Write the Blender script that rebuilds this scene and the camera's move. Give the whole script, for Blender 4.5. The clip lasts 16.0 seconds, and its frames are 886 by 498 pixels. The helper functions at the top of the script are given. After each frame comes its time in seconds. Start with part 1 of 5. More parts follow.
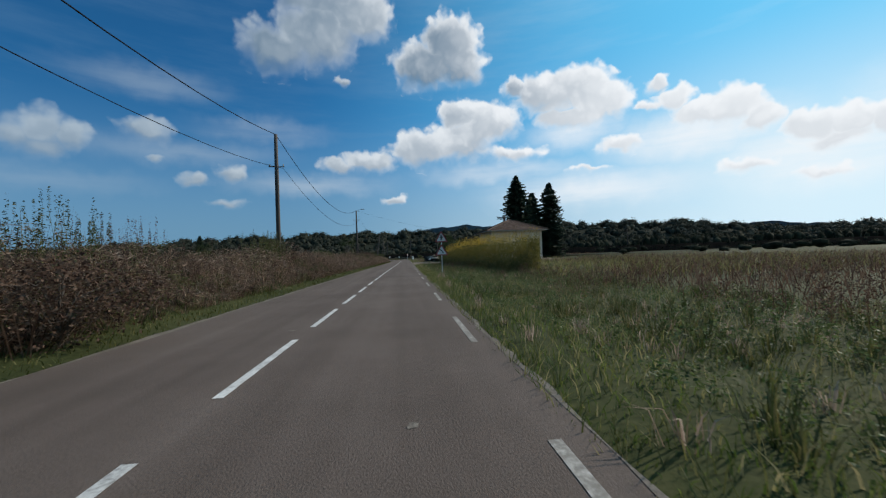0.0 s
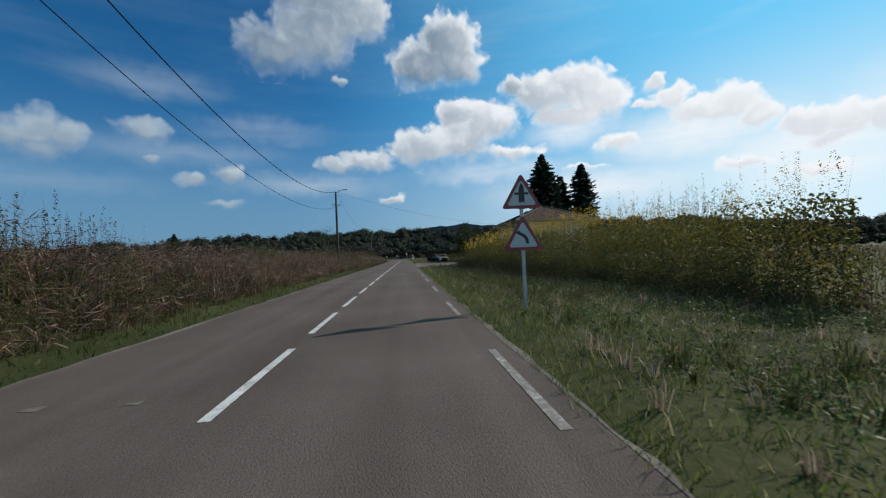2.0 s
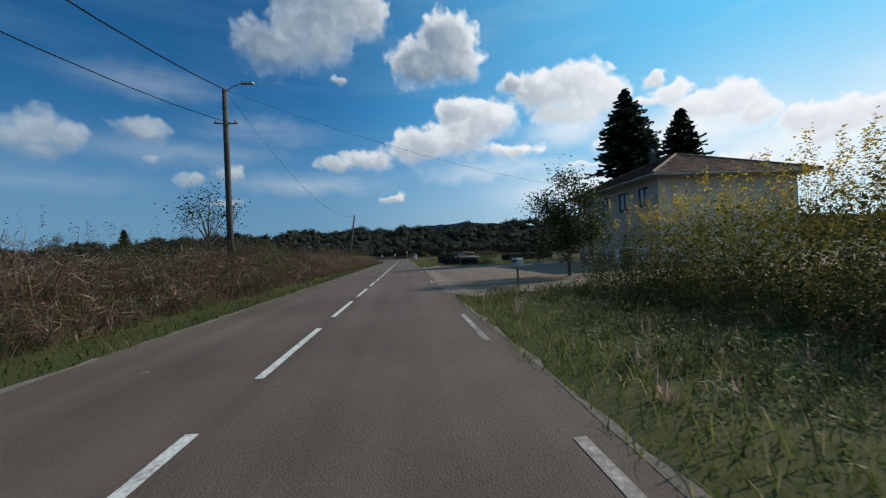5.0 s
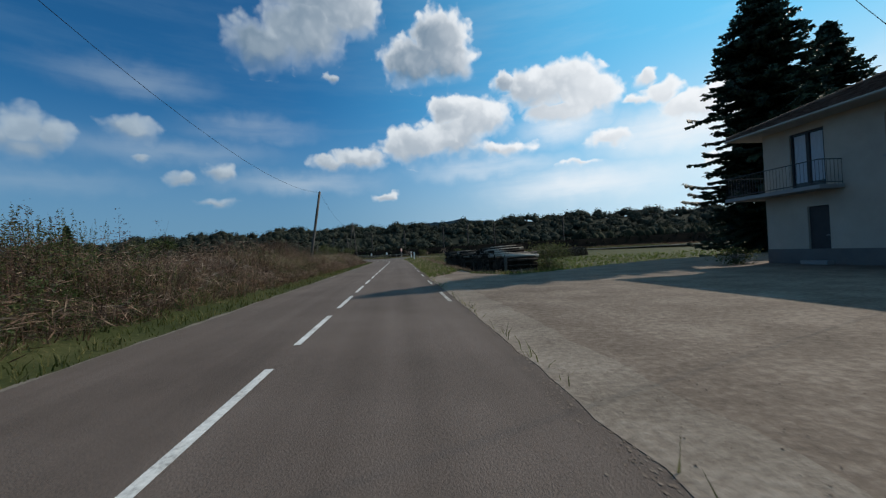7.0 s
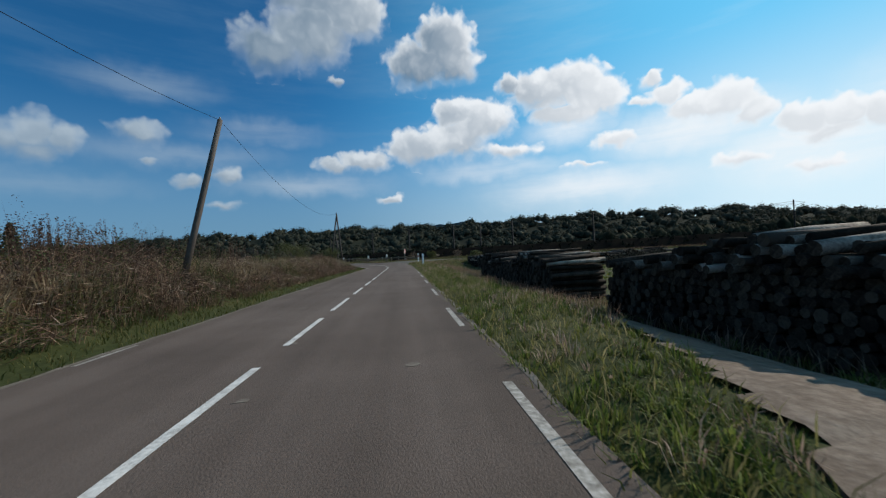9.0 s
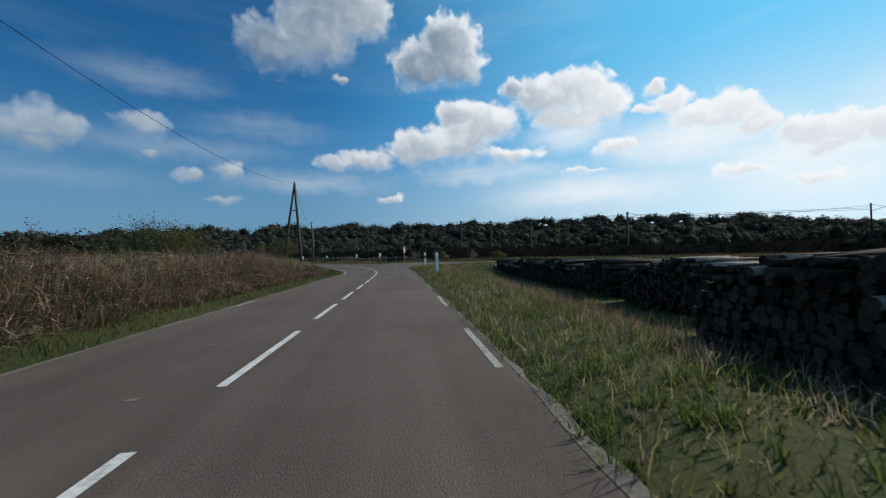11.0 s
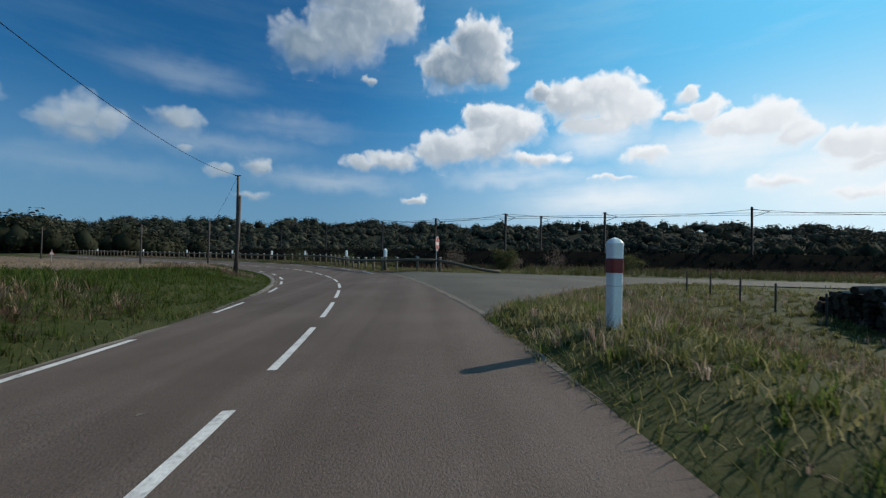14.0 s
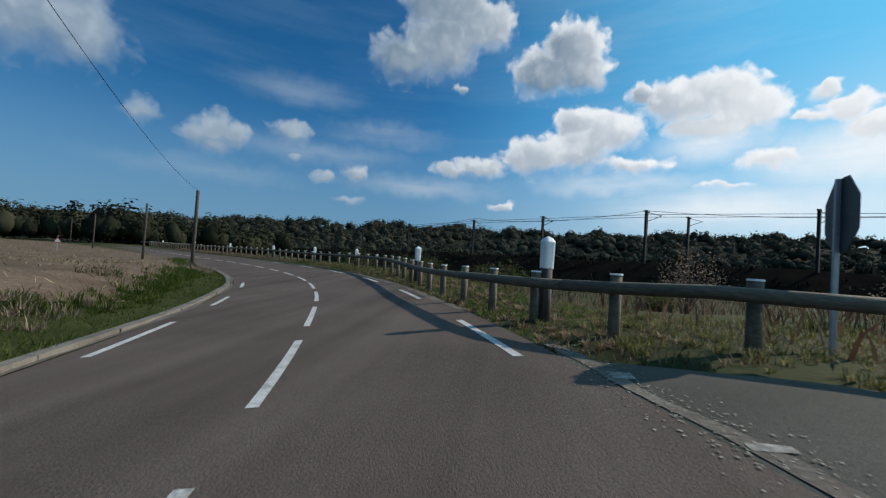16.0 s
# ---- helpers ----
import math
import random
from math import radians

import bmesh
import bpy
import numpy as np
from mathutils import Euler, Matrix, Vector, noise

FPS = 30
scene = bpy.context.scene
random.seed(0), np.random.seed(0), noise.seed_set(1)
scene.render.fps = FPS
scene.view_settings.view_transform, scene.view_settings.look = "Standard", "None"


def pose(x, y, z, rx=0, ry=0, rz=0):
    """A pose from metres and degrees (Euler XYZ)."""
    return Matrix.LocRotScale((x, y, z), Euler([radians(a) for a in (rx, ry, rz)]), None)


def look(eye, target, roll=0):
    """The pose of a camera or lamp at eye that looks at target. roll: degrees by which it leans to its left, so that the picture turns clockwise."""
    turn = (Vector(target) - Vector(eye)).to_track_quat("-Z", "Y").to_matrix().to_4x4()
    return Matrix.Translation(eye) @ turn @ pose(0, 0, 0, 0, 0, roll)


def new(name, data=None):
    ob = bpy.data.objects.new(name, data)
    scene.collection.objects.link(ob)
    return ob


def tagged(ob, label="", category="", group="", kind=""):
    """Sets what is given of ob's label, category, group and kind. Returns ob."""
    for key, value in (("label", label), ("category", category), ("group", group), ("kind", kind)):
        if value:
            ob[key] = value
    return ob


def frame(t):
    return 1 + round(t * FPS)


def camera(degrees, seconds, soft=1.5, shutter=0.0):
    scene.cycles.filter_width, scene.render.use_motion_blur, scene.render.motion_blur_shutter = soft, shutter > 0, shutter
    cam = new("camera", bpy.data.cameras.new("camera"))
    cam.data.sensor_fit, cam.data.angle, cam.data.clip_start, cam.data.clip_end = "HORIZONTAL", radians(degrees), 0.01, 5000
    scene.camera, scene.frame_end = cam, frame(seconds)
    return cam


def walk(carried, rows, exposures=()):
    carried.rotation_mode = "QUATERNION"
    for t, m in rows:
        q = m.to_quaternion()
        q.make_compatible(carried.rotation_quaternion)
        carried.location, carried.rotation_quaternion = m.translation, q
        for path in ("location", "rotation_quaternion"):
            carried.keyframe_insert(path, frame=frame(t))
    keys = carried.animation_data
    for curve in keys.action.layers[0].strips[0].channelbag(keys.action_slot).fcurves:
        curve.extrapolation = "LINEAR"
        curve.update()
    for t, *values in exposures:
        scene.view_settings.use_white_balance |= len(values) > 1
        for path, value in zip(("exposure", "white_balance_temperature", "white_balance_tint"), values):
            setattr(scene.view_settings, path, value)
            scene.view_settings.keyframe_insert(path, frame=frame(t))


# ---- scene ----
============
Exercise requirements — Take the lines from the one containing "radians(degrees), 0.01, 5000" to the last line of the material above and write them out exactly.

Output of the exercise —
    cam.data.sensor_fit, cam.data.angle, cam.data.clip_start, cam.data.clip_end = "HORIZONTAL", radians(degrees), 0.01, 5000
    scene.camera, scene.frame_end = cam, frame(seconds)
    return cam


def walk(carried, rows, exposures=()):
    carried.rotation_mode = "QUATERNION"
    for t, m in rows:
        q = m.to_quaternion()
        q.make_compatible(carried.rotation_quaternion)
        carried.location, carried.rotation_quaternion = m.translation, q
        for path in ("location", "rotation_quaternion"):
            carried.keyframe_insert(path, frame=frame(t))
    keys = carried.animation_data
    for curve in keys.action.layers[0].strips[0].channelbag(keys.action_slot).fcurves:
        curve.extrapolation = "LINEAR"
        curve.update()
    for t, *values in exposures:
        scene.view_settings.use_white_balance |= len(values) > 1
        for path, value in zip(("exposure", "white_balance_temperature", "white_balance_tint"), values):
            setattr(scene.view_settings, path, value)
            scene.view_settings.keyframe_insert(path, frame=frame(t))


# ---- scene ----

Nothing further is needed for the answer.